Feb 06, 2008

Tsimshian: Port Development Threatens Cemetery


Beneath shell middens lie the remains of 500,000 Tsimshian who could shed valuable insights into North America’s longest unbroken settlement.

Beneath shell middens lie the remains of 500,000 Tsimshian who could shed valuable insights into North America’s longest unbroken settlement.

Below is an article written by Leanne Ritche and published in the Daily News:

A world-renowned archeologist is urging the federal government to protect the unique history of the Tsimshian people before the expansion of any future port facilities.

Dr. George MacDonald is one of several researchers who attended a three-day seminar in Prince Rupert last week [Week 5; 2008] to discuss the future of archeological research on the North Coast. He is calling on the feds to include the Prince Rupert harbour on the World Heritage list in order to protect 10,000 years of history located in at least 200 sites, including villages and camp sites, in the harbour and Venn Pass area.

"It would be a national shame to lose what remains of this legacy as we prepare ourselves as a nation for a new role in global trade," said MacDonald.

There is evidence to prove the Tsimshian people have lived in the harbour for at least the past 5,000 years. It's the longest continuous occupation by a particular tribe that has been documented anywhere in North America.

"The record of human history in the Prince Rupert Harbour is unique in North America in terms of the quantity and quality of the evidence it holds on environmental change and artistic development," said MacDonald. "I strongly advocate that the cultural record that survives in the Prince Rupert Harbour be advanced by Canada for inclusion on the World Heritage List."

The UNESCO list identifies sites of significant cultural importance and includes such areas as SGang Gwaay, (Anthony Island) in the Gwaii Haanas National Park Reserve, for its historical importance of the Haida people's art and way of life.

The seminar was hosted by the communities of Lax Kw'alaams and Metlakatla, known as the Coast Tsimshian, the descendants of people who have occupied the harbour for thousands of years.

They met in order to determine how they would participate in future archeological work.

According to the archeological researchers who attended the seminar, the shell middens ringing the Prince Rupert Harbour are one vast cemetery that include the burial remains of the Tsimshian people.

In a recent report done for the Coast Tsimshian, MacDonald notes that although many sites were disturbed during the construction of the city, port and railway in the early 1900s, portions of these sites still exist beneath the newer construction.

"Preserved in the shell deposits are the remains of at least half a million people who lived here over the past 5,000 to 6,000 years," said MacDonald.

Earlier sites in the area have been dated to 10,000 years, with an expectation of 14,000 years once sites higher on Kaien Island have been tested.

MacDonald, a Director Emeritus of the Canadian Museum of Civilization, said wet sites have been confirmed in the Phase II area of the Fairview container port expansion.

Construction is currently proposed to begin at this site in 2009.

However, the area repeats the conditions of a site impacted by the Phase I development back in the 1960s.
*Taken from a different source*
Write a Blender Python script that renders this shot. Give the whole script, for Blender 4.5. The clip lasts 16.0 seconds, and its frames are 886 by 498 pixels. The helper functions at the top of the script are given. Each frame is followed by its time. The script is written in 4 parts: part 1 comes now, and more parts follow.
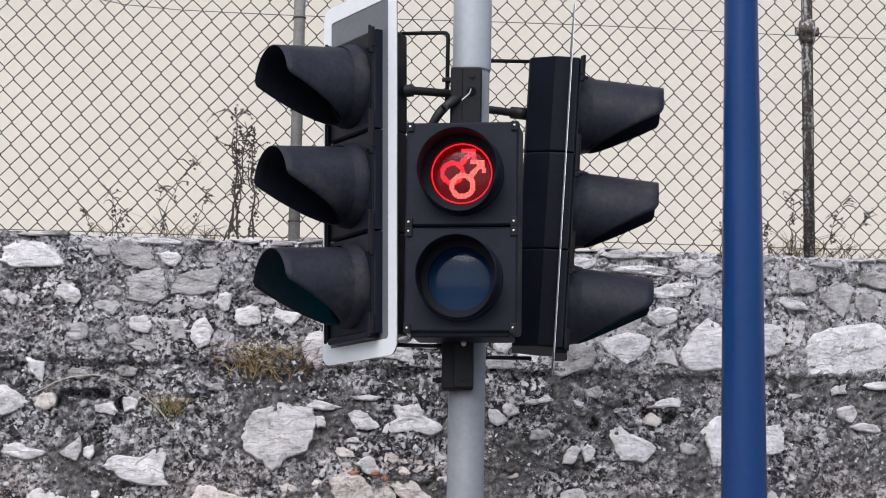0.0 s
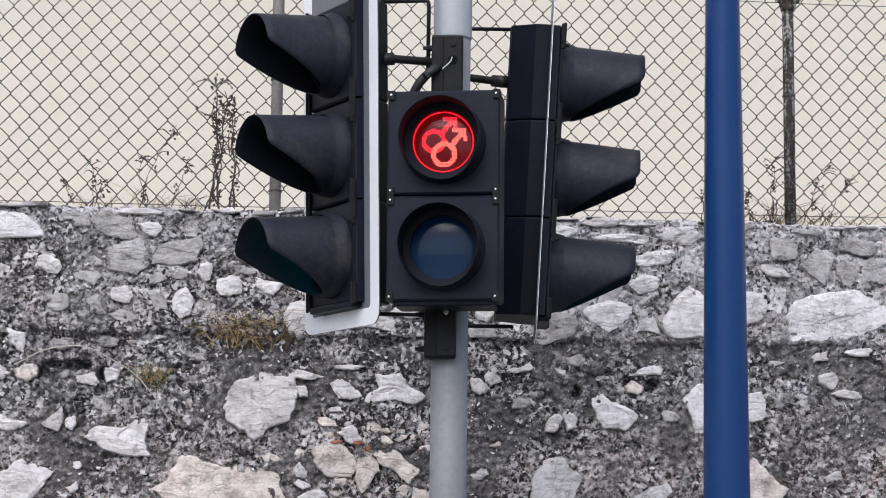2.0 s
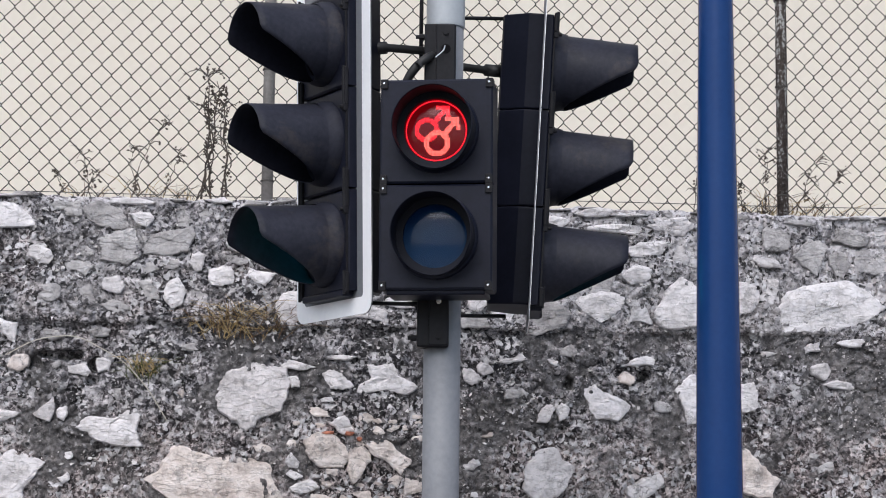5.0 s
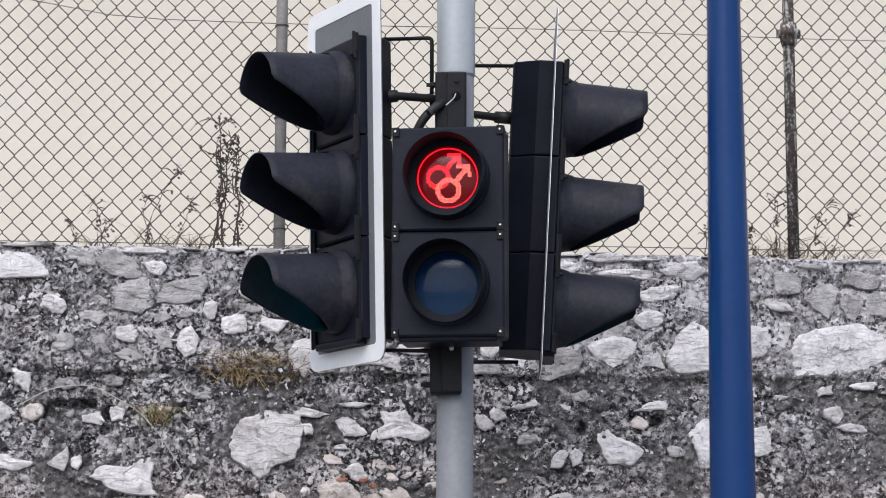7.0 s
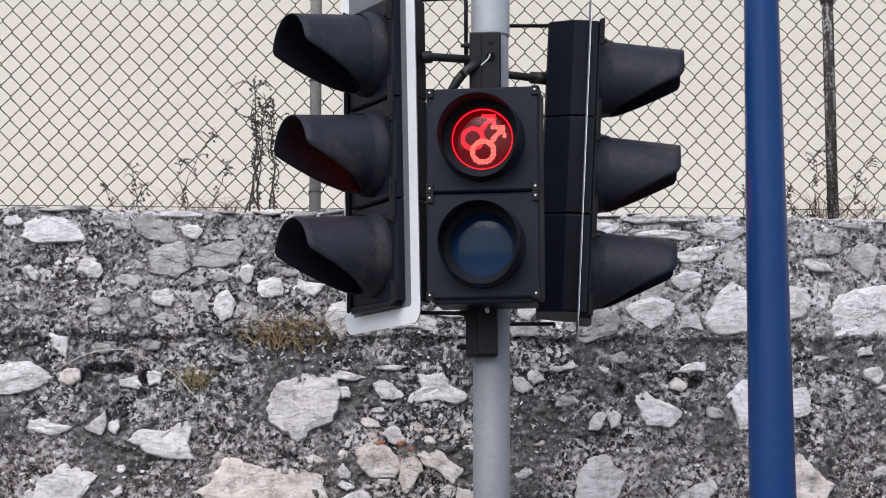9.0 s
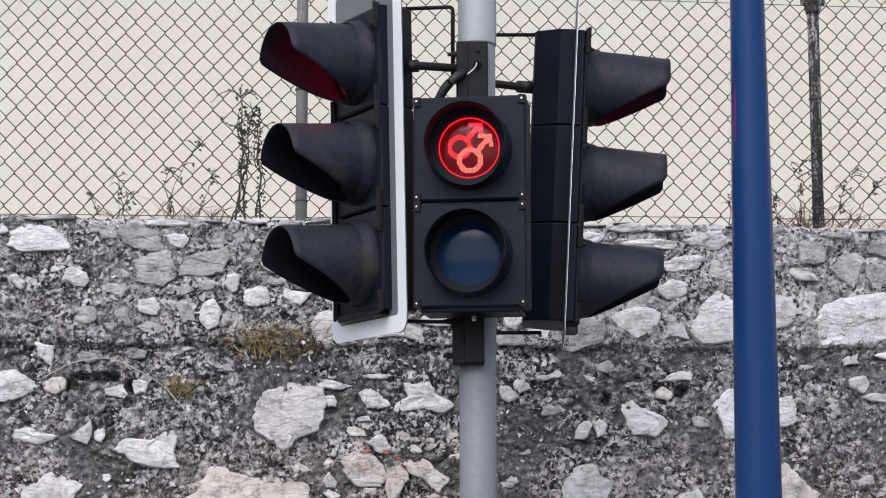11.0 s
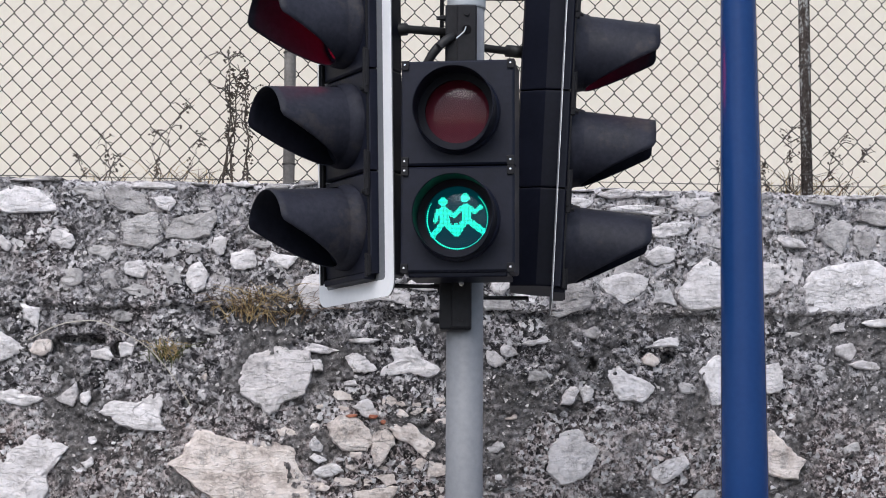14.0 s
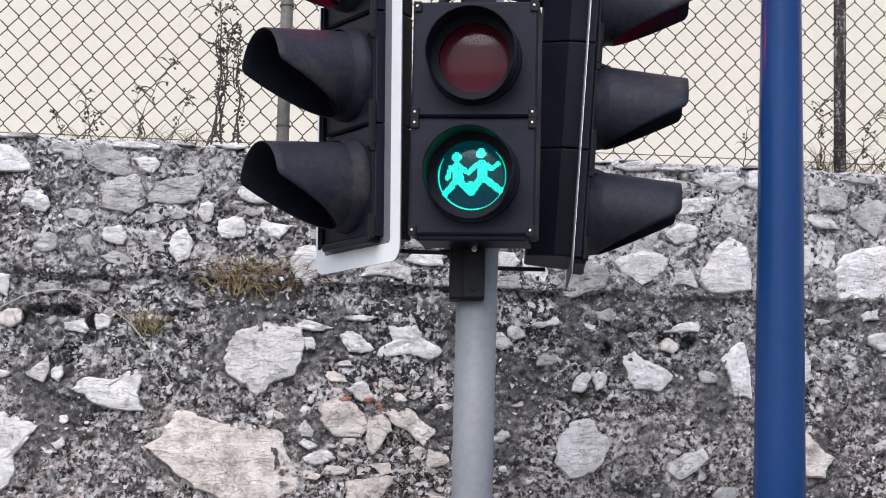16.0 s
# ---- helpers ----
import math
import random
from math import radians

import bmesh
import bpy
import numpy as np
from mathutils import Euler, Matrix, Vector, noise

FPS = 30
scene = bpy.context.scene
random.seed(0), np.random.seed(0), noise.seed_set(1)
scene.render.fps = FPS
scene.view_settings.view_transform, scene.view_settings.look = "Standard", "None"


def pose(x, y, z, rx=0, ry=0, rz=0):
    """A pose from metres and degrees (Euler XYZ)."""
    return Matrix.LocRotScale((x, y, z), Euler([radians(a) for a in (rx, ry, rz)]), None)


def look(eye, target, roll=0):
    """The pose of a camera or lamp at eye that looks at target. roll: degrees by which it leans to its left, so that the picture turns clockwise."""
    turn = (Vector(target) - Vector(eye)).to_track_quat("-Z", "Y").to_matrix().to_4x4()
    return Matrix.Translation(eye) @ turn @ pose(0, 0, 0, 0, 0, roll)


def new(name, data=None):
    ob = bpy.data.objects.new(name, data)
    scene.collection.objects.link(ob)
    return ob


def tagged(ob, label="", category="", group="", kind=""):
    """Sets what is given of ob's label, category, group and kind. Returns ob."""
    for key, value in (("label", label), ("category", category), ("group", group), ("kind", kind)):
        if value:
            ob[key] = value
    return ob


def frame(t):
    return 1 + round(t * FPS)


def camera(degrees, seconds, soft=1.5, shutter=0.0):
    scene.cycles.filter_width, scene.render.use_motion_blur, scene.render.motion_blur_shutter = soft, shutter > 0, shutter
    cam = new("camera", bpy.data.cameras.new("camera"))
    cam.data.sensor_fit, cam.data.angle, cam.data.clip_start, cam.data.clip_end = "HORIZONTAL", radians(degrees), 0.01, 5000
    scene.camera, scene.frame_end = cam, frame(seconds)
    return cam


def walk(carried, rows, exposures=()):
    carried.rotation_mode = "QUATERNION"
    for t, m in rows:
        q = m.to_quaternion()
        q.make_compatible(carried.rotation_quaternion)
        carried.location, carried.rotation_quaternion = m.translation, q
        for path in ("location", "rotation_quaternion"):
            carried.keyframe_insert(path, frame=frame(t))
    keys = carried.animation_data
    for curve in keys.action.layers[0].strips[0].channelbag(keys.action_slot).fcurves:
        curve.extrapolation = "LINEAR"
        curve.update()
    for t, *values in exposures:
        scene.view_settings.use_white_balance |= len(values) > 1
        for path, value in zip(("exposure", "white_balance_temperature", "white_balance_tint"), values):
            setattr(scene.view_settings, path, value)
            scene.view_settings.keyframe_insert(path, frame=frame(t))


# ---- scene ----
cam = camera(23.31, 16.0, 1.0)
# seconds, x, y, z, yaw, pitch, lean to the left
PATH = [
    (0.0, 0.0000, 0.0000, 1.6000, 0.0000, 8.6000, 0.8500),
    (0.5, -0.0092, -0.0047, 1.6016, -0.2755, 8.4996, 0.8162),
    (1.0, -0.0034, -0.0003, 1.6008, -0.3613, 8.3319, 0.7153),
    (1.5, -0.0045, 0.0014, 1.5999, -0.4678, 8.0448, 0.6065),
    (2.0, -0.0074, 0.0085, 1.5960, -0.5657, 7.8153, 0.5036),
    (2.5, -0.0039, 0.0165, 1.6007, -0.5607, 7.5064, 0.5176),
    (3.0, -0.0007, 0.0195, 1.5943, -0.5099, 7.2708, 0.5781),
    (5.5, -0.0147, 0.0218, 1.5801, -0.9525, 8.0790, 0.4048),
    (6.0, -0.0136, 0.0237, 1.5809, -1.0169, 8.6517, 0.2488),
    (6.5, -0.0173, 0.0128, 1.5758, -0.9215, 8.9473, 0.1369),
    (7.0, -0.0177, -0.0029, 1.5826, -0.5254, 8.8810, 0.0753),
    (7.5, -0.0115, 0.0070, 1.5749, 0.0005, 8.5763, 0.0514),
    (8.0, -0.0150, -0.0007, 1.5790, 0.3875, 8.2383, 0.0436),
    (8.5, -0.0149, 0.0149, 1.5767, 0.5535, 7.9631, -0.0772),
    (9.0, -0.0013, 0.0316, 1.5848, 0.5787, 7.8904, -0.1328),
    (9.5, -0.0053, 0.0371, 1.5788, 0.4712, 8.0944, -0.1967),
    (12.0, -0.0091, 0.0265, 1.5823, 0.0221, 8.1696, -0.0574),
    (12.5, -0.0040, 0.0304, 1.5838, -0.0344, 7.9756, -0.0446),
    (13.0, -0.0038, 0.0371, 1.5807, -0.1502, 7.7619, -0.0189),
    (13.5, -0.0022, 0.0407, 1.5788, -0.2533, 7.5539, 0.0302),
    (14.0, -0.0080, 0.0473, 1.5831, -0.1779, 7.2106, 0.2119),
    (14.5, 0.0038, 0.0594, 1.5821, 0.2238, 6.7961, 0.5198),
    (15.0, 0.0353, 0.1011, 1.5821, 0.4459, 6.4544, 0.8724),
    (15.3, 0.0224, 0.2052, 1.5619, 0.6948, 6.2049, 1.3031),
    (15.5, 0.0137, 0.2747, 1.5483, 1.1558, 5.7214, 1.5903),
    (15.6, -0.0054, 0.3479, 1.5462, 1.2476, 5.5347, 1.5478),
    (15.9, -0.0630, 0.5677, 1.5398, -0.0102, 6.8140, 1.4203),
    (16.0, -0.0821, 0.6409, 1.5376, -0.6735, 7.4051, 1.3778),
]
walk(cam, [(t, pose(x, y, z, 90 + pitch, 0, yaw) @ pose(0, 0, 0, 0, 0, lean)) for t, x, y, z, yaw, pitch, lean in PATH], [(0, 0.04), (13, 0.04), (14.5, 0.1), (15.5, 0.2), (16, 0.24)])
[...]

More than 600 wooden and basketry items were found before bulldozers rolled onto the main part of the site.

MacDonald, who was working on numerous excavations in the city at that time, said that wet sites provide the kind of artworks in wood that trace the emergence of the Northwest Coast art form over thousands of years.
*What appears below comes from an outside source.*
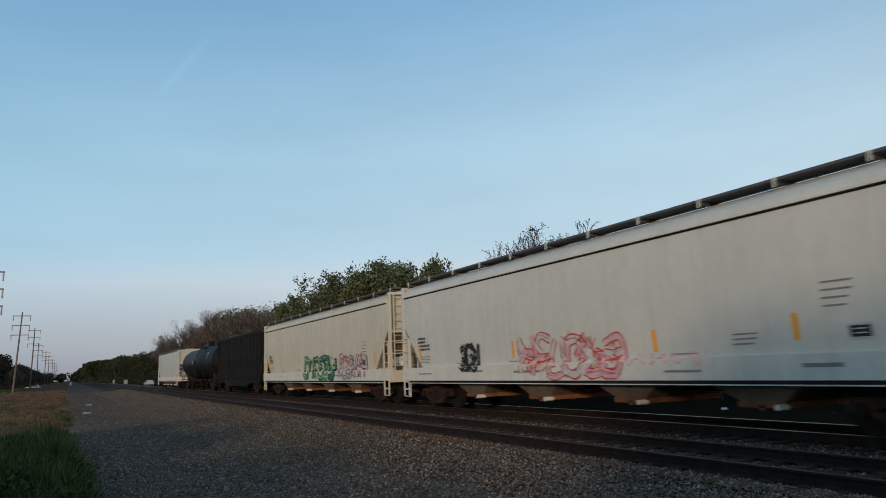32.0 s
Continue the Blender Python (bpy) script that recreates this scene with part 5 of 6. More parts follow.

"This art form has been declared as significant to the heritage of mankind," said MacDonald.

When the city was founded in 1910, as many as a hundred intact human skulls were deposited at a local museum by the engineers and officials responsible for the preparation of the railway.

However, over the coming five decades many other remains were deposited in the local garbage dump because the value of information contained in bone fragments was unknown at that time.

Literally, every shell midden contains human remains, noted MacDonald.

The Tsimshian buried their deceased in bent wood cedar boxes that were placed behind homes in their villages, weighted with stacks of large rocks or in shelters of split cedar planks.

Over time, these burial boxes collapsed and were covered by shell refuse from the houses.

And these remains reveal rich details about the diet and lifestyles of the Tsimshian, as do the artistic and household items that have been found.

MacDonald was joined at the conference by other researchers, including Andrew Martindale of the University of British Columbia, and David Archer of Northwest Community College, who have been leading the Dundas Island research project for the past five years. The project involves a multi-disciplinary study of the settlements on five islands in the Dundas cluster, linking the oral history of the Tsimshian (Adawx) with archeological evidence from the past 4,000 years.

Also attending the conference was Dr. Jerome Cybulski, the author of numerous books on Northwest First Nations, as well as curator at the Canadian Museum of Civilization and an expert in studying burial remains.